As often is the case, the race for leading rider has taken a new, dramatic twist as the days wind down.

Dean Butler, a four-time leading rider in Shakopee, had 10-12 win lead and more midway through the 70-day meet. Leandro Goncalves, who joined the colony in Shakopee for the first time this summer has slowly, steadily and now with a sudden surge moved into the lead.

The Brazilian rider was asked Sunday if he keeps track of such things as jockey standings. A grin spread across his face.

“Well,” he said. “I’ve been chasing and chasing all summer and now I’m in the lead. But you can’t think about such things. You just go out and ride each time and do the job.”

Goncalves wound up in Shakopee this summer largely through the influence of Tom Amoss, and riding for that barn has been a significant factor in his success this summer.

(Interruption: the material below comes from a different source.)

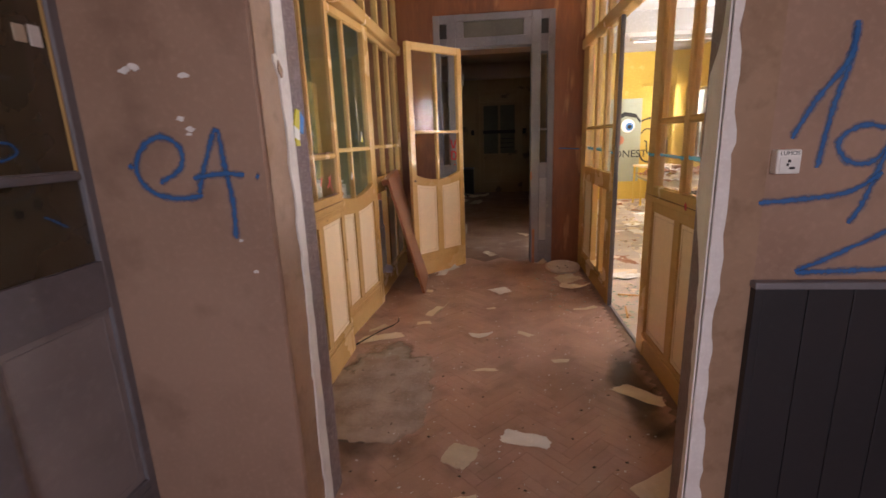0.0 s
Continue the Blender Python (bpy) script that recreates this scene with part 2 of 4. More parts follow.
SPRAY_CYAN = spray("light_blue_spray_paint", (0.06, 0.32, 0.55), (0.09, 0.4, 0.62))
SPRAY_RED = spray("red_spray_paint", (0.55, 0.02, 0.025), (0.45, 0.015, 0.02))
GLASS_RED = spray("red_paint_on_glass", (0.62, 0.012, 0.02), (0.52, 0.01, 0.016), edge=(0.55, 0.8), cover=0.98)
SPRAY_BLACK = spray("black_spray_paint", (0.03, 0.03, 0.028), (0.05, 0.045, 0.03))
LEAF = material("fresh_leaves", (0.13, 0.23, 0.045), (0.22, 0.33, 0.09), rough=0.5, scale=3, grain=20, bump=0.0)
leaf_nt = LEAF.node_tree
thin = leaf_nt.nodes.new("ShaderNodeBsdfTranslucent")
thin.inputs[0].default_value = (0.3, 0.5, 0.1, 1)
leaf_mix = leaf_nt.nodes.new("ShaderNodeMixShader")
leaf_mix.inputs[0].default_value = 0.5
leaf_nt.links.new(leaf_nt.nodes["Principled BSDF"].outputs[0], leaf_mix.inputs[1])
leaf_nt.links.new(thin.outputs[0], leaf_mix.inputs[2])
leaf_nt.links.new(leaf_mix.outputs[0], leaf_nt.nodes["Material Output"].inputs[0])
BARK = material("tree_bark", (0.13, 0.1, 0.075), (0.08, 0.06, 0.045), rough=0.9, scale=12, grain=60, bump=0.6)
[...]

Goncalves finished off a solid week with two  wins on Sunday’s card to finish with six. “Yes, it’s been a good week,” he said. “Quite good.”

He had a win on the Thursday and Friday cards and two on Saturday to take a two-win lead over Butler, and both riders had two wins on Sunday. The second of Butler’s two wins came in the seventh race with a perfectly timed moved aboard Counterfactual to catch Circus Girl at the wire. The irony of that Butler victory was that it came aboard an Amoss-trained horse. Goncalves was fourth aboard the Dallas Keen trained Melody Linn. Butler, meanwhile, continues to assault the yearly jockey earnings record he set last year each time he picks up a check.

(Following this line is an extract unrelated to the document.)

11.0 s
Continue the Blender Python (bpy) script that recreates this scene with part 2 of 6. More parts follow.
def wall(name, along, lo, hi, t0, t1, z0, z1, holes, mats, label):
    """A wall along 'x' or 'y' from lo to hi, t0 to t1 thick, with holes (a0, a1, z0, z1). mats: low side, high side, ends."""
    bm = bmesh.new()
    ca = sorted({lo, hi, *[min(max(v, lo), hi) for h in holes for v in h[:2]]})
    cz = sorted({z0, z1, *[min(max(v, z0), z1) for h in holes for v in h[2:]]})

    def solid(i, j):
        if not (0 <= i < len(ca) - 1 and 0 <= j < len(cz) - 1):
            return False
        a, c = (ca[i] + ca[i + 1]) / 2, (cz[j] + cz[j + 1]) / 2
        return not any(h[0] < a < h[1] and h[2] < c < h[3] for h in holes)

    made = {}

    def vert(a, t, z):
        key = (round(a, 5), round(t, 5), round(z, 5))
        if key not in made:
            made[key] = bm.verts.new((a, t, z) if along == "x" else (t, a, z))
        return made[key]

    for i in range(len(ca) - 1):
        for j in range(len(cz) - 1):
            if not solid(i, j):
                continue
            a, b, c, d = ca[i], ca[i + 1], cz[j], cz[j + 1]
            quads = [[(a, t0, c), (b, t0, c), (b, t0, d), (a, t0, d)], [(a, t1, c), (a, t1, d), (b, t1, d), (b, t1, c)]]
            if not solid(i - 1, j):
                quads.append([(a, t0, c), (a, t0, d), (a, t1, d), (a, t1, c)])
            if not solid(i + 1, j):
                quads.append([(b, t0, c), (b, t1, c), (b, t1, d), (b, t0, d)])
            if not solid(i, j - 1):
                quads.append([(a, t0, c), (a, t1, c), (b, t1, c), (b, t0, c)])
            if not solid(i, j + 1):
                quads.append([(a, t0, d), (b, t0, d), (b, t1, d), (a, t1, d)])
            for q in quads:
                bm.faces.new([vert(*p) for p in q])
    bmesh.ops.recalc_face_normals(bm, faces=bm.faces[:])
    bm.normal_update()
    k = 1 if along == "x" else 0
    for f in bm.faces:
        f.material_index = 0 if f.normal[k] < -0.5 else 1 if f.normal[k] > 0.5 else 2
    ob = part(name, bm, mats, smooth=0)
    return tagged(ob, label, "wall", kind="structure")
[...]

Goncalves has enjoyed this first time experience in Shakopee and said he is committed to riding here again if  everything works out. “I really like it here,” he said. “So did my son. He texted me to make sure I could back here. I would really like that. It all depends on business, of course.”

Goncalves rode previously at Churchill Downs and Kenneland Race Course, Indiana Downs and at Gulfstream Park in Flordia, which he calls home. His son Guylherme, 13, lives in Brazil, and has pestered his father for another visit to Minnesota after his stay here this summer. “We both like it,” Leandro said.

Goncalves  has won seven riding titles during his career at various tracks..  Might this be the meet in which he makes it eight?

“We will see,” he said. “I sure hope so.”